Sunday, February 24, 2008

Deep equality in modern languages

I was recently creating with Ruby simple Extract-Transform-Load tool for importing data set from XML file to our databse. At the beginning it seemed very easy, although painful task. The first problem I was trying to solve was testing. Nothing interesting, I thought. And I was almost right. Almost...

Testing algorithm was very simple:

1. expected = predefined data set (so called test fixture)
2. import data from XML file to DB
3. actual = load imported data from DB
4. assert_equal expected, actual, "all data should be equal"

The problem was in assert_equal, because "default" equal was not I wanted to be. Default equal is shallow, i.e. compares only objects itself without its dependencies. I needed deep equality.

Example 1

title_a = ['Some title', author_a]
author_a = ['Gauss', 'C']



In this example title and author are in relation "has a" - title_a has author_a. This causes "standard" equal to not work correctly. Let for example

author_b = ['Gauss', 'C'].

Authors a and b are equal, but have different identifiers (identities, references), thus if we define

title_b = ['Some title', author_b]

we'll get title_a not equal title_b. To obtain expected equality result I must redefine default equality operator. So far, so obvious...

The problem was, that I had to redefine this operator in all data model classes. Ordinary thing, I thought. I was always doing this way. This is very simple, I have to choose which "fields" compare directly and which "through references". Very simple. And stupid. And error prone. And time consuming. And very hard to maintain. Why, the hell, languages I am working with do not provide such obvious functionality!? Maybe I missed something? Maybe everyone knows how to do this very easily, except me?

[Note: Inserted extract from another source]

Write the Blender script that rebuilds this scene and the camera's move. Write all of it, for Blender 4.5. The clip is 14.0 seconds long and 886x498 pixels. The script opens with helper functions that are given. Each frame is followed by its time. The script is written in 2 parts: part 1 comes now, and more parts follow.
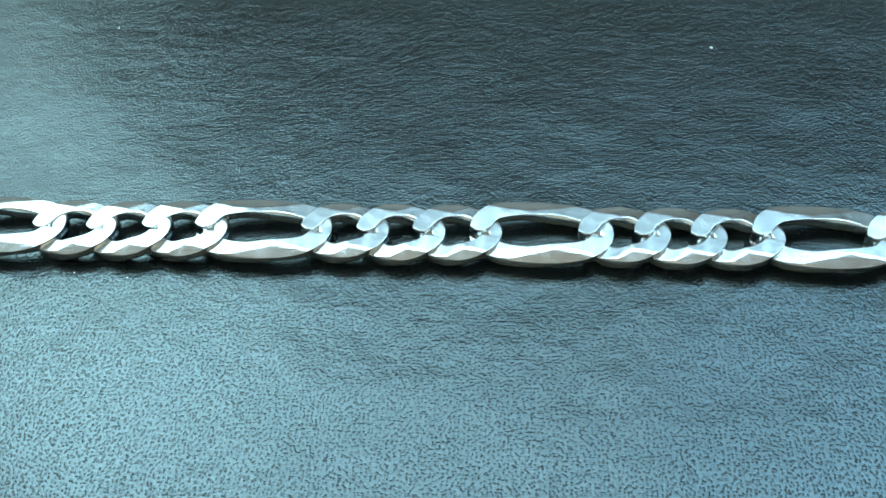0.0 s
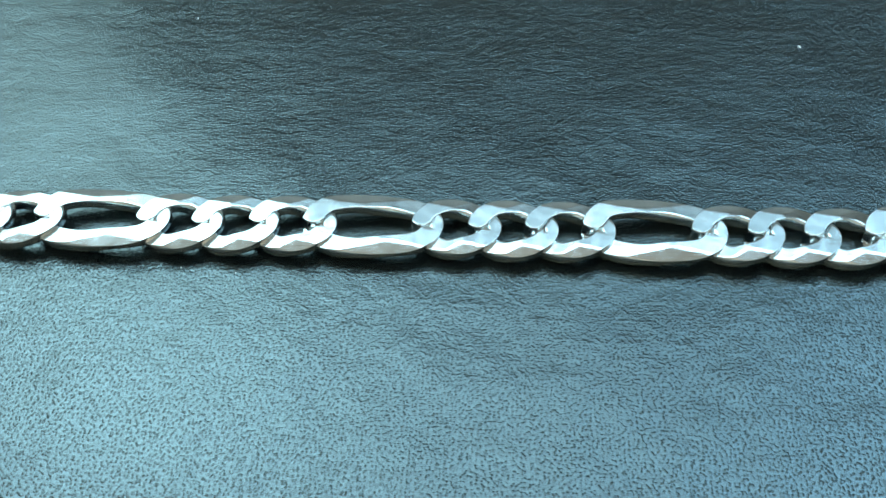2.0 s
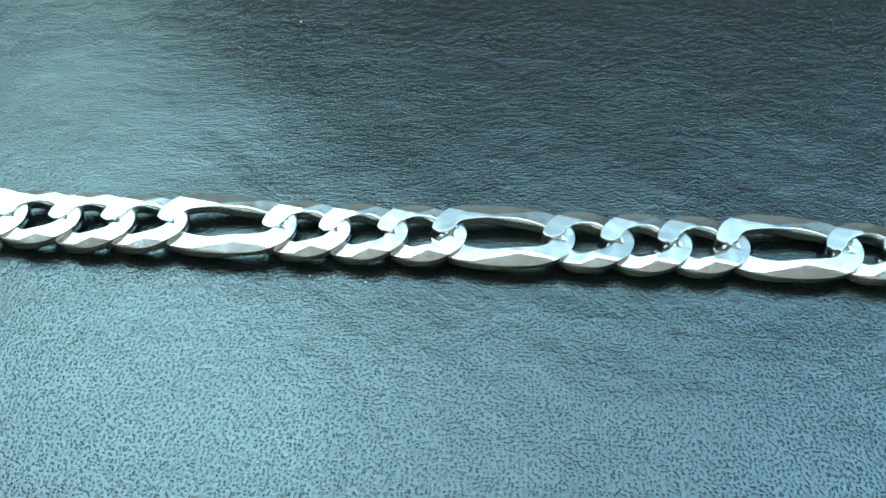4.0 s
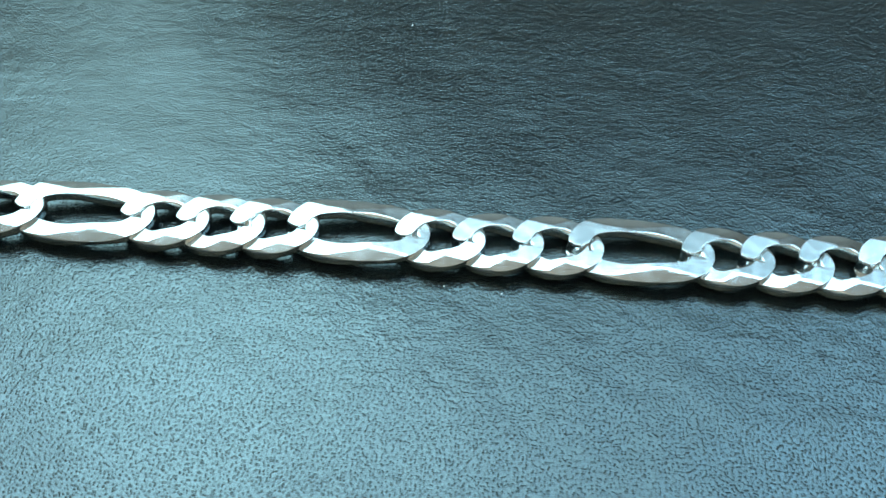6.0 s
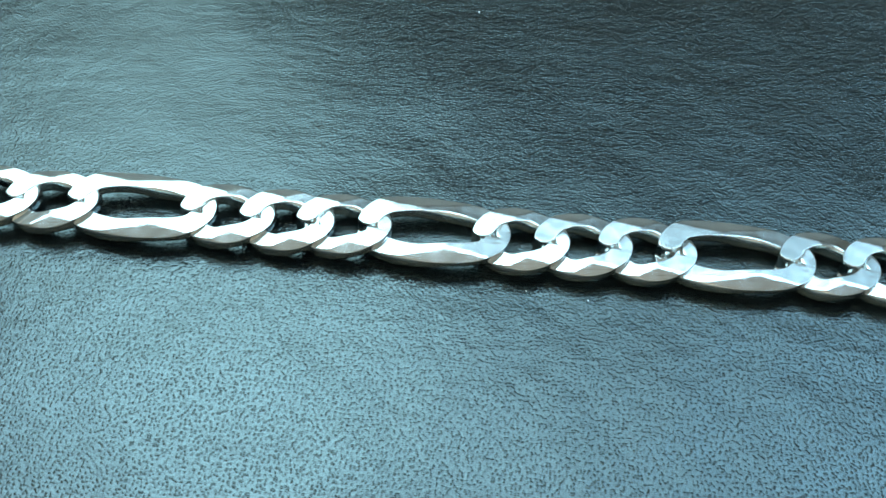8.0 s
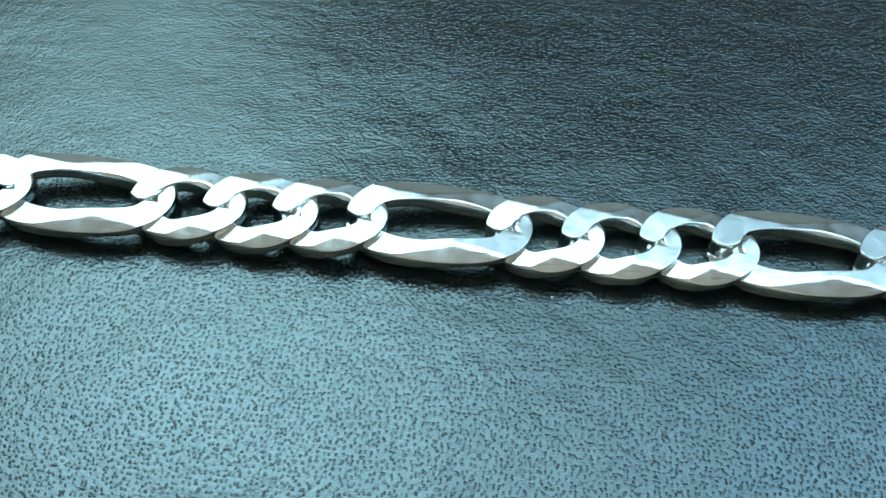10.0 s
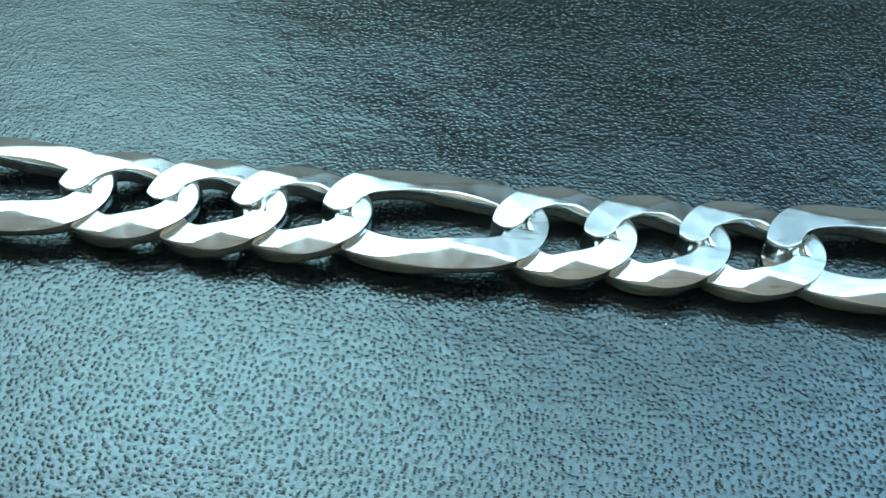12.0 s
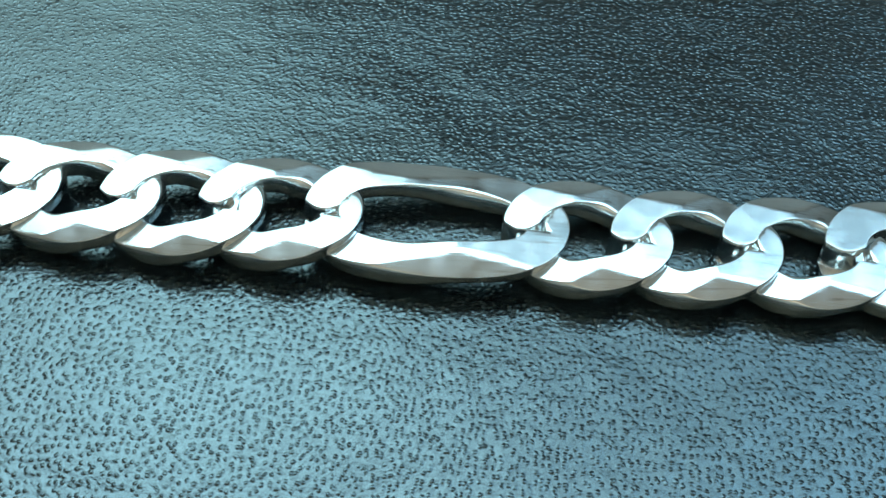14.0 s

I did small research and it appeared that such functionality is implemented in... Eiffel, but only partailly [1]. Java, C++, Ruby and even Smalltalk don't have such language feature.

Maybe it is hard? I thought. My first idea was to compare two directed graphs created from object instances and (some*) references between them. The problem is well known, it is called graph isomorphism. Quickly it appeared, that graph isomorphism (GI) problem has no polynomial solution. Curiously, it is believed that GI is neither P nor NP-complete... There is special complexity class, called GI-complete, for this problem and all problems with polynomial-time Turing reduction. It is belived, although obviously (P=NP?) not proven, that:

P-complete < GI-complete < NP-complete

Anyway it seemed, that although solution is possible, it may be not efficient...

* - more about this in my next post

My second idea was that, comparing to GI problem, we have additional information - "root" vertices we are starting comparison from, and thus the solution may be more efficient than for GI problem. After some googling I found I was right. I found very interesting paper [2] which, besides formal point of view on deep equality, defines polynomial algorithm for the problem, even in the case with circular references! Additionally, algorithm looks quite simple to implement.

My third idea was, that the solution may be even simpler if we assume no circular references. I don't know if this is true, but I would like to check this, because my...

Fourth, final idea, was to implement deep equality solution for Ruby. But before I'll do this I will write next post entitled "Deep equality and Aggregation" i.a. describing how to declare which relations should be taken into consideration by deep_equal operation.

References:

1. Copying and Comparing: Problems and Solutions, P. Grogono &
    M. Sakkinen, 2000
2. Deep Equality Revisited, S. Abiteboul & J.V. den Bussche, 1995

1 comment:

knowak said...

Interesting. If a reverse transform (DB to XML) was easy to code you could use existing tools for deep XML comparison.

Maybe you wouldn't even have to build a complete XML tree - list of XPath-like expressions should suffice.